I hope we don’t have debates at all in 2020. I can’t remember the last time a debate was a positive factor in a presidential election.
I totally agree with that. We have to create the conditions that make people actually want to run for public office and be in public office. There’s a lot of evidence of young people now running for office who never would have gone into public life before, and maybe that will begin to change the tenor of what happens in Washington and what it means to be in public life.
The left has put a lot of hope in Robert Mueller as the last best hope for democracy, and I’d go further and say that he may be the last best hope for a consensus reality. Is there one of these presidents or someone around them who stands for the idea that we can’t always have our own reality, that one plus one always equals two?
Abraham Lincoln reached out to the South and said, “If the North still had slavery, we wouldn’t know how to end it; if the South didn’t have slavery, we wouldn’t start it. We have to go forward with both sides praying to the same God.” I think that’s where the notion of empathy and understanding of people who don’t agree with you is so critical. A president needs the capacity to speak to people who don’t agree with him.

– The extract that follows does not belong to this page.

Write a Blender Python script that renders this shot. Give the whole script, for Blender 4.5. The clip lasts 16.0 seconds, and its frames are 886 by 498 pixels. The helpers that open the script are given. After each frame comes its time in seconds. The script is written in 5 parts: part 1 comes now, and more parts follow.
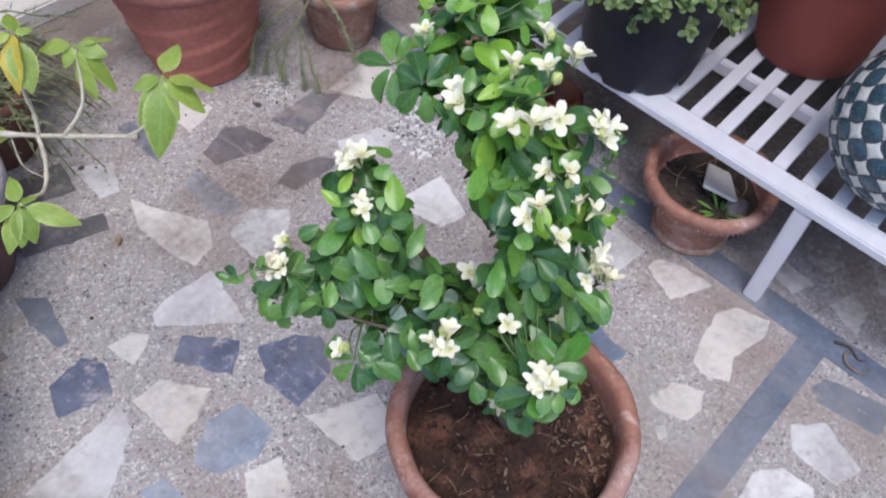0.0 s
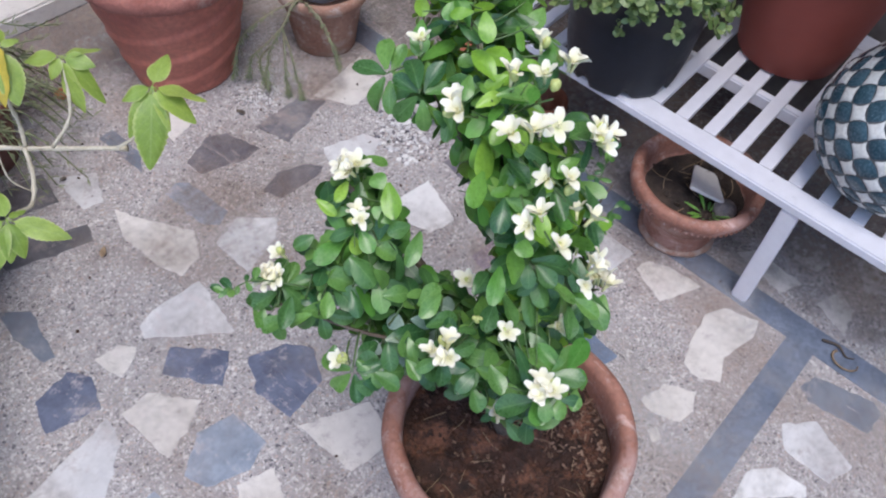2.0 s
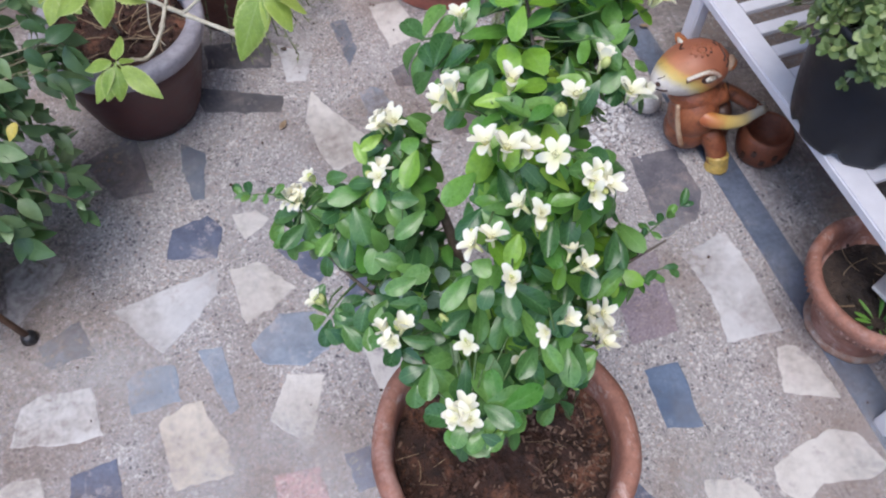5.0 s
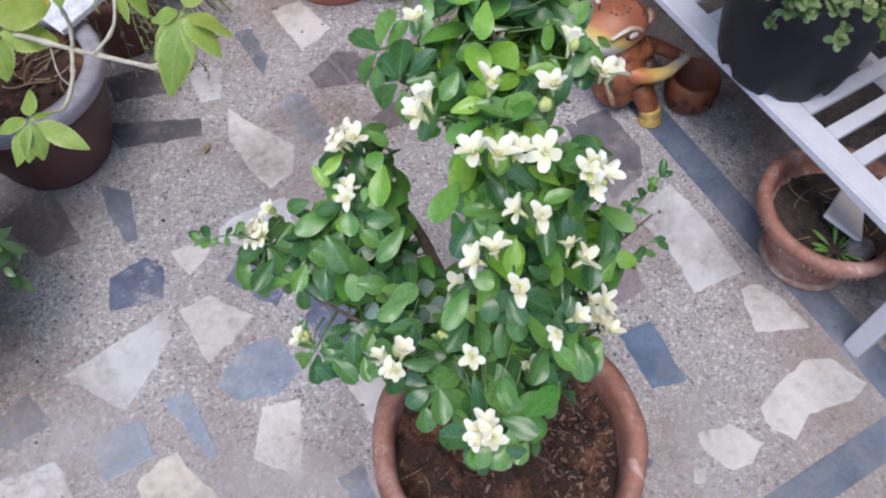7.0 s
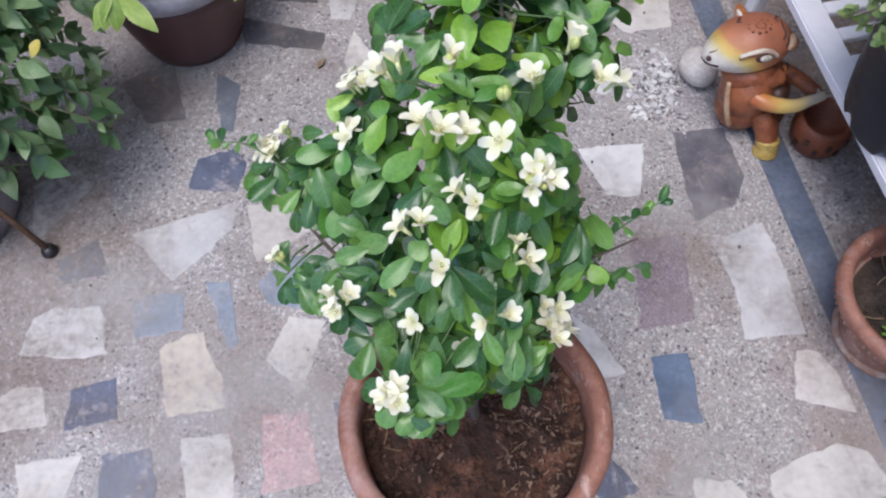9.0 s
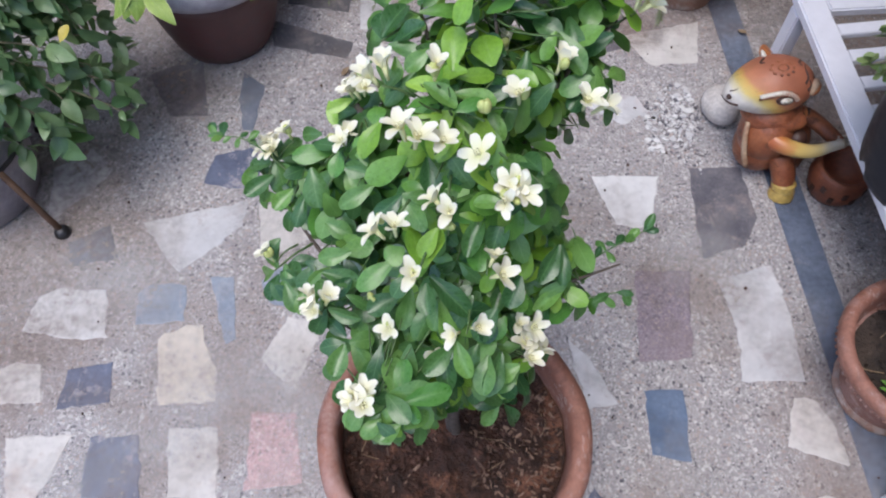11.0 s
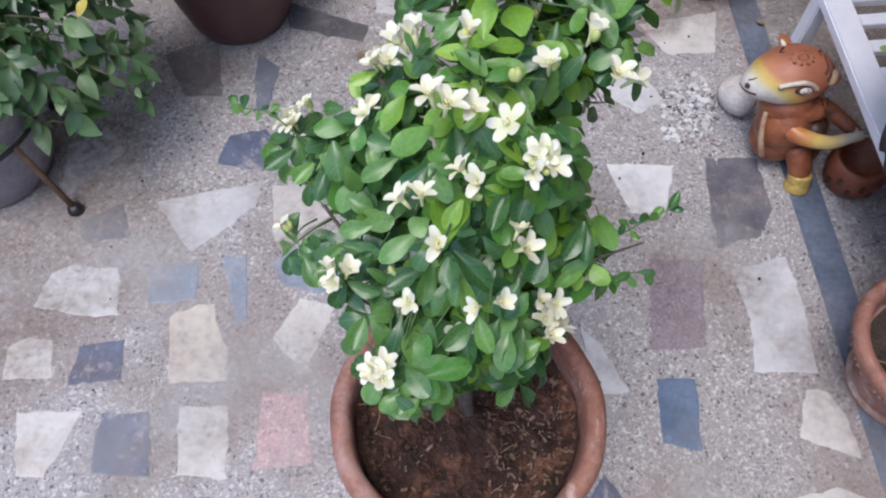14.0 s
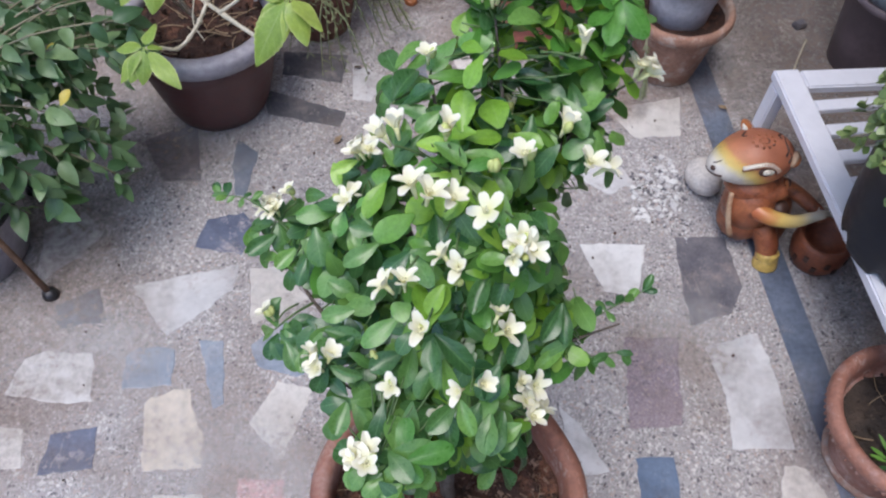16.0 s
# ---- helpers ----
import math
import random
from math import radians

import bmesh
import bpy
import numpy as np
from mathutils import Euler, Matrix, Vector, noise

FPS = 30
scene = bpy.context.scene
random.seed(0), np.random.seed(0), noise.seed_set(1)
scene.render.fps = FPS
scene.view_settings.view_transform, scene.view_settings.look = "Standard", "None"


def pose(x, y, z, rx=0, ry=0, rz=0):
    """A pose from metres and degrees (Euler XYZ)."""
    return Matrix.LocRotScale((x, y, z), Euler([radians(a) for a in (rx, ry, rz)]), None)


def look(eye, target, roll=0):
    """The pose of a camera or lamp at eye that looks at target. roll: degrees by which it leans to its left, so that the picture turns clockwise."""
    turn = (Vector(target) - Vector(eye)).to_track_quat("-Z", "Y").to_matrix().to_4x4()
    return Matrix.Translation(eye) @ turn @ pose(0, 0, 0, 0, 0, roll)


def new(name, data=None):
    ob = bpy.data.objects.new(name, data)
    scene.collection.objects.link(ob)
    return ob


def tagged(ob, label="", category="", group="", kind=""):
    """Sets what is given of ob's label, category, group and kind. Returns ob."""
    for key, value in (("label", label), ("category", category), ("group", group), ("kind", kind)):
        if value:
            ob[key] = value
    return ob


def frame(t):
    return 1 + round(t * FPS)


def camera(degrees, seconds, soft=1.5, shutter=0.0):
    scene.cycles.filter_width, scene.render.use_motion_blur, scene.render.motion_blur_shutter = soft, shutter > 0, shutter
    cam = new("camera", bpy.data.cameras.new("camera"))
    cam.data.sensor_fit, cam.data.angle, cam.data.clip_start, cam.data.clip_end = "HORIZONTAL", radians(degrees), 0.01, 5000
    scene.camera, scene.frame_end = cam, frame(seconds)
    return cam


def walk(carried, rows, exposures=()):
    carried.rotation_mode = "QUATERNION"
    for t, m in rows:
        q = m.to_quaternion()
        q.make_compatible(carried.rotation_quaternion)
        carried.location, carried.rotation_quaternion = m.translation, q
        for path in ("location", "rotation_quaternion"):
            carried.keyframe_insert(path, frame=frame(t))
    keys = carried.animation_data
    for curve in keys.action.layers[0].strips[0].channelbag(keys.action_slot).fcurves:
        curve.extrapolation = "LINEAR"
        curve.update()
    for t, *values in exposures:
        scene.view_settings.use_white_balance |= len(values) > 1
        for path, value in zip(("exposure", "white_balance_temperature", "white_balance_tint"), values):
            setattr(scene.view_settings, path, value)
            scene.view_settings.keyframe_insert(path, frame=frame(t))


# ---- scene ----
cam = camera(57.5, 16.0, soft=2.1, shutter=0.5)
PATH = [
    (0, (-0.455, -0.24, 1.375), (0.452, 0.553, -0.221), 4.6),
    (0.5, (-0.467, -0.228, 1.38), (0.479, 0.558, -0.197), 5.1),
    (1, (-0.478, -0.218, 1.38), (0.481, 0.563, -0.192), 4.8),
    (1.5, (-0.479, -0.217, 1.38), (0.482, 0.556, -0.195), 4.7),
    (2, (-0.462, -0.222, 1.373), (0.483, 0.541, -0.216), 5.4),
    (2.5, (-0.425, -0.24, 1.366), (0.394, 0.614, -0.246), 2.0),
    (3, (-0.343, -0.273, 1.376), (0.288, 0.684, -0.263), 2.2),
    (3.5, (-0.257, -0.315, 1.377), (0.241, 0.711, -0.266), 1.4),
    (4, (-0.207, -0.343, 1.376), (0.172, 0.726, -0.272), 3.2),
    (6.5, (-0.206, -0.256, 1.358), (0.185, 0.623, -0.395), -1.8),
    (7, (-0.24, -0.251, 1.353), (0.266, 0.654, -0.358), 0.2),
    (7.5, (-0.246, -0.258, 1.352), (0.269, 0.619, -0.37), 2.0),
    (8, (-0.211, -0.262, 1.352), (0.21, 0.651, -0.377), 1.2),
    (8.5, (-0.122, -0.287, 1.358), (0.078, 0.636, -0.405), -2.7),
    (11, (-0.044, -0.316, 1.357), (0.04, 0.674, -0.379), 0.5),
    (11.5, (-0.042, -0.316, 1.358), (0.068, 0.65, -0.39), 2.6),
    (12, (-0.039, -0.315, 1.359), (0.057, 0.655, -0.387), 1.9),
    (12.5, (-0.043, -0.317, 1.356), (0.055, 0.664, -0.385), 2.0),
    (13, (-0.046, -0.32, 1.35), (0.023, 0.647, -0.399), 0.9),
    (13.5, (-0.053, -0.324, 1.345), (0.014, 0.646, -0.403), 1.3),
    (14, (-0.061, -0.328, 1.344), (0.011, 0.649, -0.399), 1.1),
    (14.5, (-0.063, -0.334, 1.343), (0.057, 0.662, -0.387), 3.2),
    (15, (-0.06, -0.332, 1.349), (0.081, 0.819, -0.281), 3.6),
    (15.5, (-0.06, -0.33, 1.349), (0.065, 0.781, -0.309), 2.4),
    (16, (-0.068, -0.331, 1.36), (0.078, 0.805, -0.28), 3.1),
]
walk(cam, [(t, look(eye, target, roll)) for t, eye, target, roll in PATH], [(0, 1.23, 6480, 11), (8, 1.20, 6480, 10.5), (13.5, 1.17, 6480, 10.5), (16, 1.20, 6480, 10)])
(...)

If the ability to ascertain truth and reality is somewhat a function of empathy and a having genuine interest in other points of view, we don’t have that president right now. One throughline of the four presidents you write about in this book is empathy.
I couldn’t agree with you more. It’s one of the essential qualities. As a kid, when Lincoln saw kids putting hot coals on the backs of turtles, he said, “Don’t do that. This is wrong.” Teddy Roosevelt got into politics as an adventure, and he went into the New York tenements from a privileged background and developed that empathy. FDR’s polio expanded his sense of understanding of other people and made him more understanding of other people’s problems. Lyndon Johnson learned empathy teaching Mexican-American kids in Cotulla, Texas. We need to think about those things when we look for our leaders.